— START —
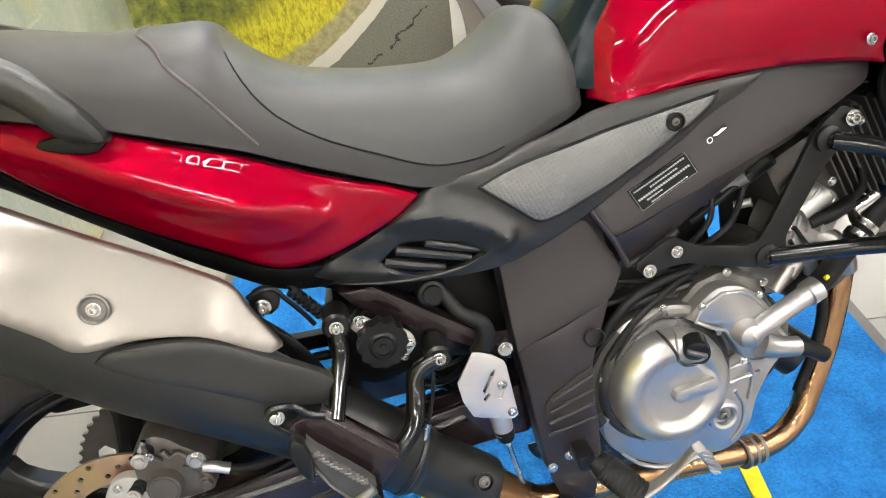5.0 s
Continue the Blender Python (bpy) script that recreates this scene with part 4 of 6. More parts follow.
def seat_and_tail():
    # seat: sections along x (x, top z in the middle, half width, lower edge z)
    st = [(-0.06, 0.672, 0.115, 0.600), (0.03, 0.659, 0.140, 0.575), (0.12, 0.642, 0.155, 0.552), (0.20, 0.640, 0.162, 0.526), (0.248, 0.634, 0.165, 0.510), (0.275, 0.606, 0.166, 0.500), (0.325, 0.571, 0.168, 0.478), (0.40, 0.552, 0.168, 0.447), (0.467, 0.545, 0.166, 0.424),
          (0.53, 0.546, 0.160, 0.432), (0.58, 0.572, 0.150, 0.446), (0.62, 0.598, 0.135, 0.458), (0.650, 0.588, 0.125, 0.468), (0.668, 0.545, 0.110, 0.476)]
    q = np.array(spline(st, False, 8, 100))
    line = [(0.26, 0.02), (0.262, 0.2), (0.270, 0.4), (0.282, 0.58), (0.295, 0.70), (0.312, 0.78), (0.335, 0.84), (0.365, 0.885), (0.40, 0.91), (0.44, 0.93), (0.48, 0.955), (0.524, 0.975), (0.60, 0.985)]

    def on_seat(i, frac, up=0.0):
        x, zt, w, zb = q[i]
        a = frac * math.pi / 2
        return (float(x), -float(w * math.sin(a) ** 0.75) - up, float(zb + (zt - zb) * math.cos(a) ** 0.62) + up * 0.6)
    rows, cut = [], 12
    for i in range(len(q)):
        fr = float(np.interp(q[i][0], [a for a, _ in line], [b for _, b in line]))
        half = [on_seat(i, fr * k / cut)[1:] for k in range(cut + 1)] + [on_seat(i, fr + (1 - fr) * k / 9)[1:] for k in range(1, 10)]
        half.append((-q[i][2] * 0.93, q[i][3] - 0.004))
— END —
§ DIRECTIONS FOR THIS TASK
Without the pictures, output the full listing exactly as it stands.

§ REPLY TO THE TASK
5.0 s
Continue the Blender Python (bpy) script that recreates this scene with part 4 of 6. More parts follow.
def seat_and_tail():
    # seat: sections along x (x, top z in the middle, half width, lower edge z)
    st = [(-0.06, 0.672, 0.115, 0.600), (0.03, 0.659, 0.140, 0.575), (0.12, 0.642, 0.155, 0.552), (0.20, 0.640, 0.162, 0.526), (0.248, 0.634, 0.165, 0.510), (0.275, 0.606, 0.166, 0.500), (0.325, 0.571, 0.168, 0.478), (0.40, 0.552, 0.168, 0.447), (0.467, 0.545, 0.166, 0.424),
          (0.53, 0.546, 0.160, 0.432), (0.58, 0.572, 0.150, 0.446), (0.62, 0.598, 0.135, 0.458), (0.650, 0.588, 0.125, 0.468), (0.668, 0.545, 0.110, 0.476)]
    q = np.array(spline(st, False, 8, 100))
    line = [(0.26, 0.02), (0.262, 0.2), (0.270, 0.4), (0.282, 0.58), (0.295, 0.70), (0.312, 0.78), (0.335, 0.84), (0.365, 0.885), (0.40, 0.91), (0.44, 0.93), (0.48, 0.955), (0.524, 0.975), (0.60, 0.985)]

    def on_seat(i, frac, up=0.0):
        x, zt, w, zb = q[i]
        a = frac * math.pi / 2
        return (float(x), -float(w * math.sin(a) ** 0.75) - up, float(zb + (zt - zb) * math.cos(a) ** 0.62) + up * 0.6)
    rows, cut = [], 12
    for i in range(len(q)):
        fr = float(np.interp(q[i][0], [a for a, _ in line], [b for _, b in line]))
        half = [on_seat(i, fr * k / cut)[1:] for k in range(cut + 1)] + [on_seat(i, fr + (1 - fr) * k / 9)[1:] for k in range(1, 10)]
        half.append((-q[i][2] * 0.93, q[i][3] - 0.004))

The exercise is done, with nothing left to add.